In dieser Grossratsphase wurde Lütolf auch schon mal als Gemeinderatskandidat gehandelt. «Aber alles miteinander, das geht nicht», so Lütolf. Beruf, Familienvater, Vizepräsident im Turnverein und Grossrat, damit war er mehr als ausgelastet, darum stand er als Gemeinderatskandidat nicht zur Verfügung. Und später kam noch das Präsidium der Donatorenvereinigung des FC Wohlen hinzu. Damit, so findet er, habe er sich genügend für die Allgemeinheit und die Gesellschaft eingesetzt. Stimmt.
Alois Lütolf erlebte eine 60-jährige Zeitspanne der Wohler Politik – von der guten Idee, ein Dorfparlament einzuführen, bis zur heutigen Aktualität. Er verfolgt das Geschehen des Einwohnerrates nach wie vor mit viel Interesse. Aber jede überflüssige Diskussion mache er nicht mehr mit. «Es kommt immer auf das Thema an», erklärt er.

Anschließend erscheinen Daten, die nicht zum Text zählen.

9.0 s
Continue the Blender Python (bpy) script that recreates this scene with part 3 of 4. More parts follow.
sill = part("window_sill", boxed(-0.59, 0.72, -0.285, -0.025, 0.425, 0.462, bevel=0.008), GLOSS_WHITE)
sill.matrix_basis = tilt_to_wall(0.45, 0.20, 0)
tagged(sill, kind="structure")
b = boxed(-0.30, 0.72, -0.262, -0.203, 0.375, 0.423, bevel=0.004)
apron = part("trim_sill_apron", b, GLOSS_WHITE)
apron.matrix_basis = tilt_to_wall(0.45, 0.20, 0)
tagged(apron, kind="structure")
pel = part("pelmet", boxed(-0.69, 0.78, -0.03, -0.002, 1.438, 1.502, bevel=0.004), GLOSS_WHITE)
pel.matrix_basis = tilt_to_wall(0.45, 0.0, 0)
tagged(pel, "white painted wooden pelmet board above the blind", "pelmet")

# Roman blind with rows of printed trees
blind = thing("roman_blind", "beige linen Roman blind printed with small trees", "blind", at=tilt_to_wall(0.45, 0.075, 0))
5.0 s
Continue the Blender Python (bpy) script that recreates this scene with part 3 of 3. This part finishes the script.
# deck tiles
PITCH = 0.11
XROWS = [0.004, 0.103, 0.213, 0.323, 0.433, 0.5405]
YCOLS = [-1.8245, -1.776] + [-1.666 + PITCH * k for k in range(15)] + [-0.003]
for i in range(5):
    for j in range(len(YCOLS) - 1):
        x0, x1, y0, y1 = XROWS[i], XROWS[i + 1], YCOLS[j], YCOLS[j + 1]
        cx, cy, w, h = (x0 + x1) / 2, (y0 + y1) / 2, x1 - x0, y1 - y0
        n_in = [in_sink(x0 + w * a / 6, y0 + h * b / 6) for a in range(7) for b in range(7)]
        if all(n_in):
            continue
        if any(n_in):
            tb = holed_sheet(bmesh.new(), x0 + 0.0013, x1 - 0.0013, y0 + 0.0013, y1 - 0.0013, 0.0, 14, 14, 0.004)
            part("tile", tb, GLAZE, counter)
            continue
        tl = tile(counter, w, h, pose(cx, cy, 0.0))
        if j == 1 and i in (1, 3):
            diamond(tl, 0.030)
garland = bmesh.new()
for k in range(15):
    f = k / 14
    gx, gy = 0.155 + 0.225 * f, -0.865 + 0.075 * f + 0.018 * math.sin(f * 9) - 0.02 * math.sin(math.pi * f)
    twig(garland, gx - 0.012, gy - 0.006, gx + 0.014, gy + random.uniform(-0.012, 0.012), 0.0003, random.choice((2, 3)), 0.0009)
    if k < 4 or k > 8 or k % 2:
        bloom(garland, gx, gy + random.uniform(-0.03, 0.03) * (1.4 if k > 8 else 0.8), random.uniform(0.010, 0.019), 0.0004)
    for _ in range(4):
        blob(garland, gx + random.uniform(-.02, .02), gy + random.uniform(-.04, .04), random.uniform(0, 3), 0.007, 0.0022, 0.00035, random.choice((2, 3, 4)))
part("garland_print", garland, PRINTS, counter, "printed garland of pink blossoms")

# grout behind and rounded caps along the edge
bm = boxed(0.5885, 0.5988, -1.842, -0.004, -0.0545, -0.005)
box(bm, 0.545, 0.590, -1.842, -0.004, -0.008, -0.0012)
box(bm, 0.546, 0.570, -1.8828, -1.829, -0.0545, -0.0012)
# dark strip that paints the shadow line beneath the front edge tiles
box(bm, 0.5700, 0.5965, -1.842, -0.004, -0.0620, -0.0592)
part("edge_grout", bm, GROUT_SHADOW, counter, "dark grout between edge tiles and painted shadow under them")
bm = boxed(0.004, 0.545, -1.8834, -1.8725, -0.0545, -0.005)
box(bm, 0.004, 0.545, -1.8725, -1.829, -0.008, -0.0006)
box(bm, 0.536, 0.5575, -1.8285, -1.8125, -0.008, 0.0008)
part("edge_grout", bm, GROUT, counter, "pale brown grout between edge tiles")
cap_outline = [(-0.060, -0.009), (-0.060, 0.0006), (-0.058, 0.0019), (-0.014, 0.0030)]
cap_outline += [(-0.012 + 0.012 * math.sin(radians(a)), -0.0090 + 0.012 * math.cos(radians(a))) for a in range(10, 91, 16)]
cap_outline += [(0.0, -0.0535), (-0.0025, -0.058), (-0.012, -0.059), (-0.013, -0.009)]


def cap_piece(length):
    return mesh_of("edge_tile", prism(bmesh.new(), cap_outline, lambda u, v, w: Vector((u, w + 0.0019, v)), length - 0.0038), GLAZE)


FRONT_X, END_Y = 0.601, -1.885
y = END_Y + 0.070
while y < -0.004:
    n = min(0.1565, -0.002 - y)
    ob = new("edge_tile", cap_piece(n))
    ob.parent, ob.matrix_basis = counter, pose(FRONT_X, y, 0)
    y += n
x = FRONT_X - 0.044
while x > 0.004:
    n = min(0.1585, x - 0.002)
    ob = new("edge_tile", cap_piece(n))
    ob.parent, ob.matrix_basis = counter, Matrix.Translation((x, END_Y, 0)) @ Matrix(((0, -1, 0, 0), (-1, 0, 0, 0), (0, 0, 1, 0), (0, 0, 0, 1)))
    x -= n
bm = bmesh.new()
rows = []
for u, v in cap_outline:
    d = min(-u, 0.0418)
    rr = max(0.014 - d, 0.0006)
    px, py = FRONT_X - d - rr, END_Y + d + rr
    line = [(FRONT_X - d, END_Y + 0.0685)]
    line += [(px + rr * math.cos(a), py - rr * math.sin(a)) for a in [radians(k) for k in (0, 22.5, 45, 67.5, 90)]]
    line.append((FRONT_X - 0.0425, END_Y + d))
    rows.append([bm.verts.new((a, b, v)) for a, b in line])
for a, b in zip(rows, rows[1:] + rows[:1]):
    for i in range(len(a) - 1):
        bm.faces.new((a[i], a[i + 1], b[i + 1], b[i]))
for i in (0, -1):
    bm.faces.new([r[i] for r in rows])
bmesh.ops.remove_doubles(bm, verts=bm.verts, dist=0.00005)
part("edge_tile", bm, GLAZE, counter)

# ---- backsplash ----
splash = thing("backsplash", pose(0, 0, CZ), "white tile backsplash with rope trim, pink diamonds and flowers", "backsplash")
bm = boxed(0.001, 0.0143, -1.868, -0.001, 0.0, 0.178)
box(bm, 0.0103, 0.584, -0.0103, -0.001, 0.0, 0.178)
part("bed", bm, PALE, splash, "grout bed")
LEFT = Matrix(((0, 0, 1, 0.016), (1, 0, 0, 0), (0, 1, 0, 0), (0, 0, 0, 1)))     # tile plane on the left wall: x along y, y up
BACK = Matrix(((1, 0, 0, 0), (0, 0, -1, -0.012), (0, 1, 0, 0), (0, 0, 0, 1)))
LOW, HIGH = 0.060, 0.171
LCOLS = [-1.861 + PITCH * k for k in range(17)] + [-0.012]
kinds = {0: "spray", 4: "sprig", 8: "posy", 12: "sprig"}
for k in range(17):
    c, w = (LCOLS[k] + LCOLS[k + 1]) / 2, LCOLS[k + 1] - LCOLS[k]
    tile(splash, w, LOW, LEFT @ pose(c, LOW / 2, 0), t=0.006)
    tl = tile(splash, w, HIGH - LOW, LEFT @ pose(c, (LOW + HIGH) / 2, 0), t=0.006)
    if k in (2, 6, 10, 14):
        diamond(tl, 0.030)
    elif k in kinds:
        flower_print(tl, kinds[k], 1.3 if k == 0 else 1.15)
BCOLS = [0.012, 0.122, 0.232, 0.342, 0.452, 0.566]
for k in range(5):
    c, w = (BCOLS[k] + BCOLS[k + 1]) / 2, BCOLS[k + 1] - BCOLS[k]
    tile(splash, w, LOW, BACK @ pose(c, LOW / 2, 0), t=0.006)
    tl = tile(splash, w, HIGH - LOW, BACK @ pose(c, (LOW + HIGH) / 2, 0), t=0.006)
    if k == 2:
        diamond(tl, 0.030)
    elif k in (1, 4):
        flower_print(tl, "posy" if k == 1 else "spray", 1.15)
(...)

Und dann hat er ja noch seinen Sohn Harry, der starke Mann der Mitte Wohlen. Harry Lütolf ist Einwohnerrat und Grossrat, wie einst sein Vater. «Der Harry macht das gut», so Alois Lütolf, «und wenn das nicht der Fall wäre, würde ich schon auch Kritik üben.» Allerdings nicht in der Öffentlichkeit, das wäre dann Familiensache.
Ins Gewissen geredet
Gross zu Wort meldet sich Lütolf zur Politik nicht mehr. Das sei vorbei, sagt er. Letztmals hatte er vor zehn Jahren einen bedeutungsvollen Auftritt. Anlässlich des 50-Jahr-Jubiläums des Einwohnerrats am 14. Dezember 2015 blickte er zurück und stellte interessante Vergleiche an. Das Klima im Rat sei nicht mehr so gut wie damals, «es ist von Neid, Missgunst und Rache die Rede» und es werde zu oft auf den Mann gespielt. Alles sei früher auch nicht rosig gewesen, erinnerte sich Lütolf. Neun Jahre nach der Einführung wollten ein paar Personen per Initiative den Einwohnerrat wieder abschaffen. «Das Volk schmetterte die Initiative aber hochkantig ab.» Lütolf blickte vor zehn Jahren souverän nach vorne. Wohlen stehe vor grossen Herausforderungen, «vor Problemen, die gelöst werden müssen», vor allem beim Schulraum. Da lag er vor einem Jahrzehnt genau richtig.
Letztlich redete er im Dezember 2015 der Politgilde auch ins Gewissen: «Es sollte wieder mehr sachbezogen politisiert werden», lautete sein Ratschlag damals. Bei dieser Feststellung hätte er selbst als gutes Beispiel genannt werden dürfen. Denn eines hat er während seiner Politlaufbahn nie akzeptieren können: persönliche Angriffe. Die habe er nie leiden können, «die braucht es einfach nicht». Alois Lütolf war eben nicht nur Politiker, Notar und Familienmensch, sondern immer auch Gentleman.